By improving Taiwan’s military capability and national resilience, and by forging stronger diplomatic alliances, Ing-wen’s government will hope they will not only prepare the country for conflict but also deter China from starting a conflict, by increasing the potential cost of victory. In Taiwan, while there are increasing concerns about conflict, war is not seen as inevitable. Internally, the DPP faces accusations from the opposition party, the Kuomintang or KMT, of having provoked China. As we move towards the Taiwanese elections in January 2024, accusations of provoking – or appeasing – Beijing will intensify. The KMT is calling the election a choice between “war or peace”. 

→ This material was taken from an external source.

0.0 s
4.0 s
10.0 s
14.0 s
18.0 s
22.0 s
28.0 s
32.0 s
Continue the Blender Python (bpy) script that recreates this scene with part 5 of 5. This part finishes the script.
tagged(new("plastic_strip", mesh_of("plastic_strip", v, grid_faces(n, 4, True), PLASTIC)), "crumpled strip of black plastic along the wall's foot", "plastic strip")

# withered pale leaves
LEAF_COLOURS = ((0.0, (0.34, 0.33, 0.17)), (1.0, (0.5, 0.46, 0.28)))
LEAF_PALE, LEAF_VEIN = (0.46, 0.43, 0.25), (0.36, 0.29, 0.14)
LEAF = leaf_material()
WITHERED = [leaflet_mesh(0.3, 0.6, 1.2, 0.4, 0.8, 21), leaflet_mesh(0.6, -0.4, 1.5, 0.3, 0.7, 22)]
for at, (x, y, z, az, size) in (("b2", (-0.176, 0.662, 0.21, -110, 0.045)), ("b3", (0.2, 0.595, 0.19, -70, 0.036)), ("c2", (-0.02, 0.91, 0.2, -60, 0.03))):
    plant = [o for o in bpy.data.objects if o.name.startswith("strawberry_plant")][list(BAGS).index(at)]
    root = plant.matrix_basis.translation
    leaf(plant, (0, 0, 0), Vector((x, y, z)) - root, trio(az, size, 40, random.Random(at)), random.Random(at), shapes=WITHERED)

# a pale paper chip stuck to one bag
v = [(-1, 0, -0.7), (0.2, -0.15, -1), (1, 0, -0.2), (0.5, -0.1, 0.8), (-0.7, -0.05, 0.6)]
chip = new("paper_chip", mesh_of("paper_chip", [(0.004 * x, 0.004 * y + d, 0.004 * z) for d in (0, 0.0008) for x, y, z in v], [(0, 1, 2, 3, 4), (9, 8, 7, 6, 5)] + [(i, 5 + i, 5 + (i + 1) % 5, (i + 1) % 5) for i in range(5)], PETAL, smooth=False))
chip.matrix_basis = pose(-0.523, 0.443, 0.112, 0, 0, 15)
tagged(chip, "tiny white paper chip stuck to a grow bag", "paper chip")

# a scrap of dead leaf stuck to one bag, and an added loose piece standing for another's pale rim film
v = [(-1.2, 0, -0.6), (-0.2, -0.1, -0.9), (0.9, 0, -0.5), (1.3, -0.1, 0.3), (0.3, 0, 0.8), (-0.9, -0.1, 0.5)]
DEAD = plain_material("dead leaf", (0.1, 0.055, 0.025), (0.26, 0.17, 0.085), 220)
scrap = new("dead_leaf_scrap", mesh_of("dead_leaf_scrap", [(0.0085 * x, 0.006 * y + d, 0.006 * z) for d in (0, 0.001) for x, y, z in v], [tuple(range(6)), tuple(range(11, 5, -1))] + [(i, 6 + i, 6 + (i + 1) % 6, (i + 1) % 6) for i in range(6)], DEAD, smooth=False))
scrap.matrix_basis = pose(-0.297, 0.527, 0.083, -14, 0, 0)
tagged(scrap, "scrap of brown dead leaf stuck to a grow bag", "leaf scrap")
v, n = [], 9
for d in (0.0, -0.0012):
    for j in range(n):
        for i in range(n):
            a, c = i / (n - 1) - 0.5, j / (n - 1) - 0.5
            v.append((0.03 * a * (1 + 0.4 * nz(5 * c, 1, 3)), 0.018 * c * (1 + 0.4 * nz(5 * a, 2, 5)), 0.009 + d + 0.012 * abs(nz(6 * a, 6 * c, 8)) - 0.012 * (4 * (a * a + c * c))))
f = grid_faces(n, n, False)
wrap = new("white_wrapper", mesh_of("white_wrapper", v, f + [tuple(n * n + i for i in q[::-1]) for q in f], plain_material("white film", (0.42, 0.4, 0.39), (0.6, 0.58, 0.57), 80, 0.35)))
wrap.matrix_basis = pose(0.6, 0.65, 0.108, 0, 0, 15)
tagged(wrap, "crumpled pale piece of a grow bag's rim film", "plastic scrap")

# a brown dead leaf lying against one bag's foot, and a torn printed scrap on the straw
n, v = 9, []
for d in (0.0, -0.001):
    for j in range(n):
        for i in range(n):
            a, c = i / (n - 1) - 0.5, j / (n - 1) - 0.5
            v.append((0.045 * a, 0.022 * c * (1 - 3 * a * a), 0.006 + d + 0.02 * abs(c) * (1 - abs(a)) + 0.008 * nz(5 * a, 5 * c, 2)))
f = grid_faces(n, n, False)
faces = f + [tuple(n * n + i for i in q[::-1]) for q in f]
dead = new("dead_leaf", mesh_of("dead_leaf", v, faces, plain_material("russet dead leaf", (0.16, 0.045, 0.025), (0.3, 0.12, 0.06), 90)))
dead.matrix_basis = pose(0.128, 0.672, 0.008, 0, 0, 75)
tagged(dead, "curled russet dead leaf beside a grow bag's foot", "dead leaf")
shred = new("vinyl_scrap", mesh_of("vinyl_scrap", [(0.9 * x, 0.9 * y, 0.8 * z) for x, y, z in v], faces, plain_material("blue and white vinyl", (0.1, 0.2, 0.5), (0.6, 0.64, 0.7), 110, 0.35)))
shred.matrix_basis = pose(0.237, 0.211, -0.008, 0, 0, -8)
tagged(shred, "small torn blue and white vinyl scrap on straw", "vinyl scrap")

China is watching Taipei’s diplomacy carefully, especially trade or security deals that provide further international legitimacy to Taiwan’s independence. The DPP claims the coming election is a choice between “democracy or autocracy”. Ing-wen has served two terms so cannot stand again. Instead, Lai Ching-te the deputy president will stand for the DPP. Lai, who has previously called for official independence, vows to follow Ing-wen’s carefully nuanced stance.

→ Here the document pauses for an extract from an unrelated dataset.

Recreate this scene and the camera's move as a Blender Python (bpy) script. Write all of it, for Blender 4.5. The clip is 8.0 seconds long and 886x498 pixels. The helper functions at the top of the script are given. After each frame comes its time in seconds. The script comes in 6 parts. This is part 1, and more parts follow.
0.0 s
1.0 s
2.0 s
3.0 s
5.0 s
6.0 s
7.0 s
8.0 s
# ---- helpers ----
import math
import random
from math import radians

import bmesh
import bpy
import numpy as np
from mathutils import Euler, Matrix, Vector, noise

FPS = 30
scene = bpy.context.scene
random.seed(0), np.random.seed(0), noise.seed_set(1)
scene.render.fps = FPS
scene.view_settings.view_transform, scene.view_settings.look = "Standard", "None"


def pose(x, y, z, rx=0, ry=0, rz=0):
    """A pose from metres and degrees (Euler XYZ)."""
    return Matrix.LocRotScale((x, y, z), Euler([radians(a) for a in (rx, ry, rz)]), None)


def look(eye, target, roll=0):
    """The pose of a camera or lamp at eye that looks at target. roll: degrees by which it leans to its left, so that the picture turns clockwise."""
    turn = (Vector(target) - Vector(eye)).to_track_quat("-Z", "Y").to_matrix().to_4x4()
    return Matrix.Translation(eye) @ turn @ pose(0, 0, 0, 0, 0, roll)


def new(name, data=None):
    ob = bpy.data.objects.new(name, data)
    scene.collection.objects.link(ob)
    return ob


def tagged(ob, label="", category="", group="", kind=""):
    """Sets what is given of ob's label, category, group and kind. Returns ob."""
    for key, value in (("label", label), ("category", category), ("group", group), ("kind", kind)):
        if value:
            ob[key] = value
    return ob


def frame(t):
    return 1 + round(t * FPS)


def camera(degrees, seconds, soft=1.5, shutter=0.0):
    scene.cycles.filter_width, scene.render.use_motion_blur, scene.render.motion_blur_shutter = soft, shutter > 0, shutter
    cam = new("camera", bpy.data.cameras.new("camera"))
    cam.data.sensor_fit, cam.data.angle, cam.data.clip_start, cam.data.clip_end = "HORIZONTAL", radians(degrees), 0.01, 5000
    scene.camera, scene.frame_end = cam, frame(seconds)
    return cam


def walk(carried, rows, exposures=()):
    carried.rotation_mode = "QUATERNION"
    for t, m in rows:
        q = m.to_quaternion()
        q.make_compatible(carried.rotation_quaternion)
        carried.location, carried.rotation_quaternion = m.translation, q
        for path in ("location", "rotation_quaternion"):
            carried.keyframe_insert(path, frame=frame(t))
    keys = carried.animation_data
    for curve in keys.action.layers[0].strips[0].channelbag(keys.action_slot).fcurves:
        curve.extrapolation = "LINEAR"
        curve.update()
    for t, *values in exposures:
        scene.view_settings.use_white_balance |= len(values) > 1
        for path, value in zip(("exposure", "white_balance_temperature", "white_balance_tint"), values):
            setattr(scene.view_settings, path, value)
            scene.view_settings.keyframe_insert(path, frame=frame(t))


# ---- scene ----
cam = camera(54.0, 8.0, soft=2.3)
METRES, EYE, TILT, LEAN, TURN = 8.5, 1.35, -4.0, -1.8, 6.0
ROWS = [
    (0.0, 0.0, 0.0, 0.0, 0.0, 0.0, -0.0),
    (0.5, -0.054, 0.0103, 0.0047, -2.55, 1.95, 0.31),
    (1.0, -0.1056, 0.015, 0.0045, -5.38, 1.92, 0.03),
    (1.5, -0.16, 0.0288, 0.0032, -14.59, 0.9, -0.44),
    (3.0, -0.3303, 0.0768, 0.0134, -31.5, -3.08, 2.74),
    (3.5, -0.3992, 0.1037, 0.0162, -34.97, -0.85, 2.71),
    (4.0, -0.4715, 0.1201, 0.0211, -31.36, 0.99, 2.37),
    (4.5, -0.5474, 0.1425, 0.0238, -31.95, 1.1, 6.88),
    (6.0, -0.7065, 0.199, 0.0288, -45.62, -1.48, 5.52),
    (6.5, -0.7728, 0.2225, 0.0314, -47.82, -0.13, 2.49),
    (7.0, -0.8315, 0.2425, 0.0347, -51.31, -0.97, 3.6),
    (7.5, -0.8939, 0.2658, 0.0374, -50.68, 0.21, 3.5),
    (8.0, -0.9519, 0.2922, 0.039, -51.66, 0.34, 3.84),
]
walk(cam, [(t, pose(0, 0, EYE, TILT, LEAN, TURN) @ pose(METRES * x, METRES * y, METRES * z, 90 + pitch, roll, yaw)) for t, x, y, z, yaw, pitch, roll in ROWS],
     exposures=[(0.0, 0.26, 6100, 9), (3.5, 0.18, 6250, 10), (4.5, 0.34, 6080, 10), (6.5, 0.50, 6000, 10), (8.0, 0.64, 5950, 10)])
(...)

This election could see a third candidate, Ko Wen-je of the Taiwan People’s Party (TPP), take a significant share of the vote, in what is usually a two-horse race. Previously voters tended to split along identity lines. The KMT were seen as the party of Mandarin-speaking mainlanders (who fled China as the Communist Party won its civil war in the 1940s). The DPP has traditionally been the party of the native-Taiwanese majority, many of whose members wanted formal independence from China. Now, more than half of voters are not committed to either party. Even though the DPP took a significant share of the youth vote in 2020 and more and more of the younger generation define themselves exclusively as Taiwanese, 40% of those in their 20s claim to be neutral.

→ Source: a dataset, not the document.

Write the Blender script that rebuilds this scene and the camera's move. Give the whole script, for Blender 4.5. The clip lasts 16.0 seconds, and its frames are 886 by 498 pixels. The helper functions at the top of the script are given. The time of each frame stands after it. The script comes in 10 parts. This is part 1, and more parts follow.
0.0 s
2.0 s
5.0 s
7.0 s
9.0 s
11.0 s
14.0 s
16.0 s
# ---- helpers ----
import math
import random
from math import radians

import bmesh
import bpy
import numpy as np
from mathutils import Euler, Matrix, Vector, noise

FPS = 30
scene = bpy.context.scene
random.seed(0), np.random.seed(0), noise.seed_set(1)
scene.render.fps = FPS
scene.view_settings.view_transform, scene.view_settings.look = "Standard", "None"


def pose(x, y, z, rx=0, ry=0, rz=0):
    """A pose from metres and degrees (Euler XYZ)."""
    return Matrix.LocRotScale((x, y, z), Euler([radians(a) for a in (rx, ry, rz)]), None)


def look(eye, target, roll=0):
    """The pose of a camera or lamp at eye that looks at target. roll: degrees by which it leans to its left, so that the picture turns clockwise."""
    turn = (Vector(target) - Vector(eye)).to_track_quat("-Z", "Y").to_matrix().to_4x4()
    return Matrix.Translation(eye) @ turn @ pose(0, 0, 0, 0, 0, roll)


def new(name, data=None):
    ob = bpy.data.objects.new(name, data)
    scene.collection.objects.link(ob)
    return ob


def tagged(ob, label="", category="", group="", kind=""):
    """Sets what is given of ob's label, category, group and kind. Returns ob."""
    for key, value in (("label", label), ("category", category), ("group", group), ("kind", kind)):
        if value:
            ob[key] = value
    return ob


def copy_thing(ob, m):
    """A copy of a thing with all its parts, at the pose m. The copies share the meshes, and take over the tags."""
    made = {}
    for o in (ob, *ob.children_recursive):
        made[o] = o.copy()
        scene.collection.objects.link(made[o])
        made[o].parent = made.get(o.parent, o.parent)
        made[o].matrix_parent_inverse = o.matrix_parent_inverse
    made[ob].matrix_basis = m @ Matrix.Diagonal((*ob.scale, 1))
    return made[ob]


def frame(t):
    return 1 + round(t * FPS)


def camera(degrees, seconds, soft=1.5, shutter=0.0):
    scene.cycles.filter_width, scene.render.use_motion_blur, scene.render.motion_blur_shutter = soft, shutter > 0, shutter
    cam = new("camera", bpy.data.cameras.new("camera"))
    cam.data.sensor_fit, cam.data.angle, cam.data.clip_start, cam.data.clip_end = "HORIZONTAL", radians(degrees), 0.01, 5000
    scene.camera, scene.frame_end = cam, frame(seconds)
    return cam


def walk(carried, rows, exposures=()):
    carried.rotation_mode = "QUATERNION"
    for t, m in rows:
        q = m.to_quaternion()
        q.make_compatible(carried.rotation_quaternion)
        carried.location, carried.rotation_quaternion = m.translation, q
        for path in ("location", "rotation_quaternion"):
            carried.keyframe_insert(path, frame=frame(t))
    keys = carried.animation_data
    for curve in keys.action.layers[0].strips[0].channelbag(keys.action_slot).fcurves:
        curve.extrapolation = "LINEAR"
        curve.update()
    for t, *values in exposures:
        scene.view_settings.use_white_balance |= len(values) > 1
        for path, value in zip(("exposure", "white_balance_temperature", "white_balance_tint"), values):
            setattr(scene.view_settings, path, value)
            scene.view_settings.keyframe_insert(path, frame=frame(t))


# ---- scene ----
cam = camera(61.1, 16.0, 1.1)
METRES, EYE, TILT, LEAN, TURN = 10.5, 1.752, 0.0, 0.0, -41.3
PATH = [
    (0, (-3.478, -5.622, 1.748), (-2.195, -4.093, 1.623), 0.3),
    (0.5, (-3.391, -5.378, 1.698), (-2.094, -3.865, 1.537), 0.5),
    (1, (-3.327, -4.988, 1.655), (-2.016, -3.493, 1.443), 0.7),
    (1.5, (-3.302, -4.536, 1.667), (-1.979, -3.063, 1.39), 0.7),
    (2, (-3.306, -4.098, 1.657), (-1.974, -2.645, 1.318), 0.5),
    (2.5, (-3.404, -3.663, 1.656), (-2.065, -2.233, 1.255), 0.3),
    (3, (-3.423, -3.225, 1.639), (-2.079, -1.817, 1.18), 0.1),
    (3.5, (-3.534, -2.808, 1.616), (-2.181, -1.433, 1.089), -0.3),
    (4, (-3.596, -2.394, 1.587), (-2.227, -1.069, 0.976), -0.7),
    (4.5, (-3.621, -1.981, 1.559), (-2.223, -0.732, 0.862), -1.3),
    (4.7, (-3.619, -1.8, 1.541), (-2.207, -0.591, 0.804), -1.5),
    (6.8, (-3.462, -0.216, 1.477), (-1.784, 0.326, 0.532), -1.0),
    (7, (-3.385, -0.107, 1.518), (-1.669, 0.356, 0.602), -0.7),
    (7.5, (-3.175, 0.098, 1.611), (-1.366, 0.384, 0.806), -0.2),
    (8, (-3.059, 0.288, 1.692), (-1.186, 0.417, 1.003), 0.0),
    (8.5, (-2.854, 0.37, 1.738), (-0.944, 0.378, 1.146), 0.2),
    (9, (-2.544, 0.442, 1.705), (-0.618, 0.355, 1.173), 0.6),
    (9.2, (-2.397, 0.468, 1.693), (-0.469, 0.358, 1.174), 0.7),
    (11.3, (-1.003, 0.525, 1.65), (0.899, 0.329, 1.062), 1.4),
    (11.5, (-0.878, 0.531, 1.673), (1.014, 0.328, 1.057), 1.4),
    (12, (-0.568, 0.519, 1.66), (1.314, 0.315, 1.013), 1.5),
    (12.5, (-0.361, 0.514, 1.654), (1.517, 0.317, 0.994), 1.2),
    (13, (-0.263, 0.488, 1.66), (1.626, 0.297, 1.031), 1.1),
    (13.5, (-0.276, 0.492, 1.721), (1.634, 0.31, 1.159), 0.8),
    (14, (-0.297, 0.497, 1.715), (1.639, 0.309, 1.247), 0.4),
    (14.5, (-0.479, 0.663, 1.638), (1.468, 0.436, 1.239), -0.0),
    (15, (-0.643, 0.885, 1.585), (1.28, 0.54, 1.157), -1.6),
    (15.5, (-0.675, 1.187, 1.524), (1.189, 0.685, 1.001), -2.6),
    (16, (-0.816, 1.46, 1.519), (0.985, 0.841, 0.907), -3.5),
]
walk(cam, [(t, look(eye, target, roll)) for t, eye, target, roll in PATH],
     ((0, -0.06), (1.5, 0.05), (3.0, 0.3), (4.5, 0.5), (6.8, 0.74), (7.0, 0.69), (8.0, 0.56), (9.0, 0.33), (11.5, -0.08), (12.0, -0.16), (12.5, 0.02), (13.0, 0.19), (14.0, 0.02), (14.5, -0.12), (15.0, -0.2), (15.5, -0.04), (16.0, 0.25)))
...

Dr Fu-Kuo Liu, Director of the Taiwan Center for Security Studies, tells me that, while politically the country is divided between those that see the DPP as sticking up to the Chinese bully and those that see its behaviour as antagonistic, most of the people in Taiwan want to maintain the status quo. Most do not accept the inevitability of conflict and accept the idea that, ultimately, some sort of dialogue with China is prudent. In this context every action and every policy becomes more of a balancing act, a delicate dance between two bellicose superpowers. Liu encourages European countries to engage with Taiwan, but to do so responsibly, not provoking Chinese ire, especially if there is no intent to offer material support in the event of future escalation. 

As China increasingly doubts US sincerity, Europe has an important diplomatic role in preventing competition from developing into conflict and ensuring the survival of Taiwan’s democracy. But Europe’s role could be compromised by the need for trade-offs with Beijing in exchange for China pushing Putin towards a resolution in Ukraine. 

Polls have Lai in the lead, but if Ko and Hou join forces they could win. China will likely be doing more than just watching closely – these elections could be the most targeted from misinformation in history. If the DPP is ousted there could be a temporary easing of tensions. However China will continue to build-up its military and the US will continue to resist China’s rise. Taiwan’s presidents in waiting all promise peace, but, regardless of their approach, this may not be within their power to deliver. 

While reason dictates that the cost of military action outweighs the gain for Xi, the lesson the international community can take from the war in Ukraine is that reason does not always win. For Putin it was intolerable to watch Ukraine, the ancestral home of the Kievan Rus people, the Norse forefathers of modern-day Russians and the home of the Black Sea Fleet, inch closer to Nato, to liberalism and to a new social and political openness. Likewise, the continued existence of the Republic of China, in exile just 100 miles off the Chinese coast, is an infuriating reminder that the communist victory in the civil war is not yet complete. For Putin, bringing Ukrainian territories under Russian control was to be his legacy. For Xi, Taiwan has a similar emotional pull. As he considers his legacy, passion could well trump reason.